**EXERCISE TASK**
Leave out the pictures and restate the rest of the data exactly.

Begin

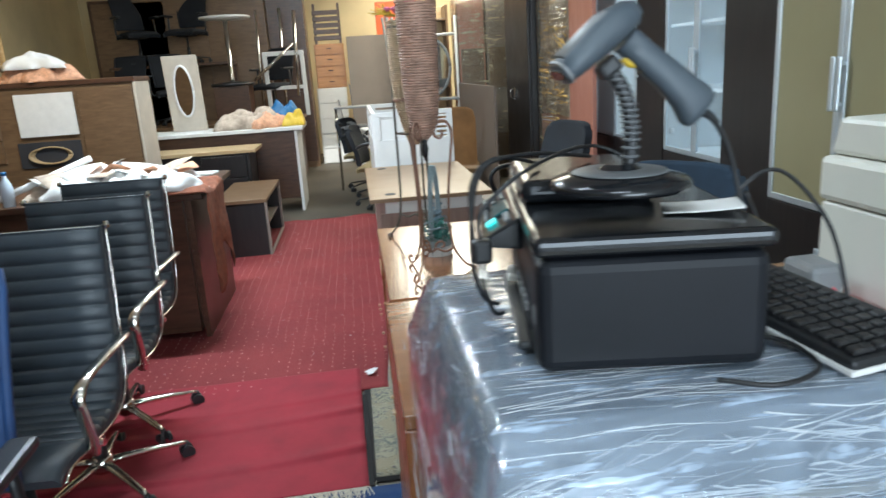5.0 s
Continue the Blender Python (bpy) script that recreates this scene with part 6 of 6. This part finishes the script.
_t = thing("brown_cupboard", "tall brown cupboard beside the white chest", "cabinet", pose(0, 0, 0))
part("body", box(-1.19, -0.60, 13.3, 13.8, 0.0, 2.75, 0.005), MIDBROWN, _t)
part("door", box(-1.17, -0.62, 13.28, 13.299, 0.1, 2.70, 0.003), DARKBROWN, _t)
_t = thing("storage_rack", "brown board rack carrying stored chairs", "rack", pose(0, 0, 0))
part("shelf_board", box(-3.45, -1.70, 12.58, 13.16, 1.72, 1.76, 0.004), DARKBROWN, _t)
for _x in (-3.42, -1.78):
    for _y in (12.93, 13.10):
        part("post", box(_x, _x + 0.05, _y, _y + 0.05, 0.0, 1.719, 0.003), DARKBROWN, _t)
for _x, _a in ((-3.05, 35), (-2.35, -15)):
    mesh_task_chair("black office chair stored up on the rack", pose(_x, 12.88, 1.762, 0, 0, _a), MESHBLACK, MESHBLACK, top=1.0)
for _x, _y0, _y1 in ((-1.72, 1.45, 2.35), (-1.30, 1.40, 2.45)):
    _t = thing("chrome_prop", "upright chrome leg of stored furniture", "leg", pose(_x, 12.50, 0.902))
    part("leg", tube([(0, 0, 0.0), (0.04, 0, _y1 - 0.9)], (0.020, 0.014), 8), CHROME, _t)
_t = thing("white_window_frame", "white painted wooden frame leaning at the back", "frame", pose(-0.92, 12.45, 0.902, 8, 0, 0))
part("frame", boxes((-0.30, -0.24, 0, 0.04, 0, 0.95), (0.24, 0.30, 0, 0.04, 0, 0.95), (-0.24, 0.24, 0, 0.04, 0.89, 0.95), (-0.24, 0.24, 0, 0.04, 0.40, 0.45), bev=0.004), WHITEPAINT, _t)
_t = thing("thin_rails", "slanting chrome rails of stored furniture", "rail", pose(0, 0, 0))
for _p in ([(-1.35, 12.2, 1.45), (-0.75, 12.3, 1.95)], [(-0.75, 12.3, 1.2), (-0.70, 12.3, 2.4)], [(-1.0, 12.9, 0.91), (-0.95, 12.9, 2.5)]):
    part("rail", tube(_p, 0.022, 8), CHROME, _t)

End

**EXPECTED ANSWER**
5.0 s
Continue the Blender Python (bpy) script that recreates this scene with part 6 of 6. This part finishes the script.
_t = thing("brown_cupboard", "tall brown cupboard beside the white chest", "cabinet", pose(0, 0, 0))
part("body", box(-1.19, -0.60, 13.3, 13.8, 0.0, 2.75, 0.005), MIDBROWN, _t)
part("door", box(-1.17, -0.62, 13.28, 13.299, 0.1, 2.70, 0.003), DARKBROWN, _t)
_t = thing("storage_rack", "brown board rack carrying stored chairs", "rack", pose(0, 0, 0))
part("shelf_board", box(-3.45, -1.70, 12.58, 13.16, 1.72, 1.76, 0.004), DARKBROWN, _t)
for _x in (-3.42, -1.78):
    for _y in (12.93, 13.10):
        part("post", box(_x, _x + 0.05, _y, _y + 0.05, 0.0, 1.719, 0.003), DARKBROWN, _t)
for _x, _a in ((-3.05, 35), (-2.35, -15)):
    mesh_task_chair("black office chair stored up on the rack", pose(_x, 12.88, 1.762, 0, 0, _a), MESHBLACK, MESHBLACK, top=1.0)
for _x, _y0, _y1 in ((-1.72, 1.45, 2.35), (-1.30, 1.40, 2.45)):
    _t = thing("chrome_prop", "upright chrome leg of stored furniture", "leg", pose(_x, 12.50, 0.902))
    part("leg", tube([(0, 0, 0.0), (0.04, 0, _y1 - 0.9)], (0.020, 0.014), 8), CHROME, _t)
_t = thing("white_window_frame", "white painted wooden frame leaning at the back", "frame", pose(-0.92, 12.45, 0.902, 8, 0, 0))
part("frame", boxes((-0.30, -0.24, 0, 0.04, 0, 0.95), (0.24, 0.30, 0, 0.04, 0, 0.95), (-0.24, 0.24, 0, 0.04, 0.89, 0.95), (-0.24, 0.24, 0, 0.04, 0.40, 0.45), bev=0.004), WHITEPAINT, _t)
_t = thing("thin_rails", "slanting chrome rails of stored furniture", "rail", pose(0, 0, 0))
for _p in ([(-1.35, 12.2, 1.45), (-0.75, 12.3, 1.95)], [(-0.75, 12.3, 1.2), (-0.70, 12.3, 2.4)], [(-1.0, 12.9, 0.91), (-0.95, 12.9, 2.5)]):
    part("rail", tube(_p, 0.022, 8), CHROME, _t)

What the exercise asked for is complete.